At the national level, private military companies (PMCs) are already providing defense-related services to governments, including protecting U.S. ambassadors.  Chinese PMCs have contracted to provide security to Sudan’s oil fields and for the Chinese companies developing the Angolan petroleum industry. In the future, PMCs will be available to provide an instant military force to any Third World government that needs – and can pay for – it. If the US government won’t let them get into the business, there will be plenty who will (I’m indebted to TX Hammes’ recent article - 1GB PDF -  on 4/5 GW for the ideas in much of this paragraph).
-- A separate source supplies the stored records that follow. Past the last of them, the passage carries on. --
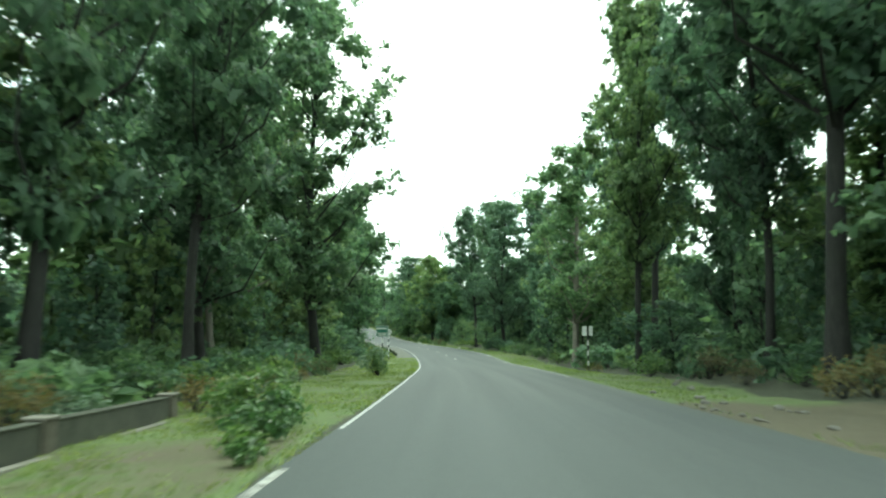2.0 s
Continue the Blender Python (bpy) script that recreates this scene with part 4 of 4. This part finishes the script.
# culvert parapet: a low mossy wall between four pillars
_a, _b = spot(36.9, -5.5), spot(53.4, -6.3)
_dir = _b - _a
_long = float(np.linalg.norm(_dir[:2]))
_face = math.degrees(math.atan2(_dir[1], _dir[0]))
_fall = -math.degrees(math.atan2(float(_dir[2]), _long))
parapet = thing("culvert_parapet", "low weathered concrete culvert parapet with square pillars, on grass", "parapet", at=pose(*_a, 0, 0, _face))
for _k in range(4):
    _x = _long * _k / 3
    _drop = float(_dir[2]) * _k / 3
    part("pillar", jitter(block((0.36, 0.34, 0.66), (_x, 0, _drop + 0.12), 0.02), 0.014, _k, 4.0), PILLAR, parapet)
    part("coping", jitter(block((0.40, 0.39, 0.045), (_x, 0, _drop + 0.468), 0.012), 0.008, _k, 4.0), CONCRETE, parapet)
    if _k < 3:
        _at = (_x + _long / 6, _drop + float(_dir[2]) / 6)
        _bm = jitter(block((_long / 3 - 0.37, 0.20, 0.60)), 0.012, _k, 1.2)
        bmesh.ops.transform(_bm, matrix=pose(_at[0], 0, _at[1] + 0.09, 0, _fall, 0), verts=_bm.verts)
        part("wall_panel", _bm, CONCRETE_DARK, parapet)
        _bm = jitter(block((_long / 3 - 0.37, 0.23, 0.035), (0, 0, 0), 0.01), 0.012, _k, 1.7)
        bmesh.ops.transform(_bm, matrix=pose(_at[0], 0, _at[1] + 0.408, 0, _fall, 0), verts=_bm.verts)
        part("coping", _bm, CONCRETE_DARK, parapet)
        _bm = jitter(block((_long / 3 - 0.36, 0.16, 0.12), (0, 0, 0), 0.02), 0.015, _k, 2.0)
        bmesh.ops.transform(_bm, matrix=pose(_at[0], -0.22, _at[1] - 0.09, 0, _fall, 0), verts=_bm.verts)
        part("plinth", _bm, CONCRETE, parapet)


def striped_post(parent, tall, radius=0.05, bands=8):
    """A round post in black and white bands, each band a piece of its own."""
    step = tall / bands
    for k in range(bands):
        part("band", rod(radius, step, (0, 0, step * (k + 0.5) - 0.02), 14), POST_BLACK if k % 2 == 0 else POST_WHITE, parent)


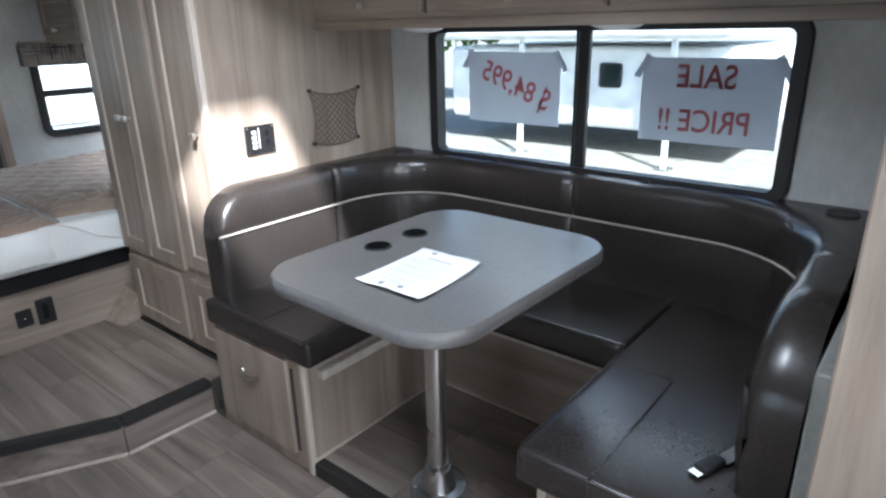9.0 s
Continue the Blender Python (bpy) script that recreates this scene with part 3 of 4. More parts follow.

You may not like this trend, but it is here to stay. For one thing, it is certainly working very well for the groups we are fighting. To compete against a hostile ecosystem, Robb recommends using market forces as much as we can to build resilience into our own country, while learning to use the power of open source networks to provide the residual national security we do need – in cooperation with like-minded states and other groups. In this regard, the US Department of Defense is part of the problem, not the solution (pp. 163, 176-177) and, one presumes, will have to be decommissioned.


John has produced an important book that should help jar the United States and other legacy states out of their Cold War mindset. You can read it in a couple of hours – so you should read it twice, especially if some of the systems-related concepts are new to you. Then read (or review) Martin van Creveld’s 1991 masterpiece, The Transformation of War, which provides a lot of the theoretical underpinning for the specific concepts that Robb describes.

Whether you agree with his solutions is not important. However, the pieces of the problem are real and we are going to have to create ways to deal with open source conflict – an intelligence that emerges through the dynamic interaction of religious fanatics, street gangs, criminal cartels, and at times even other states – or face a series of disruptions that will severely degrade our quality of life.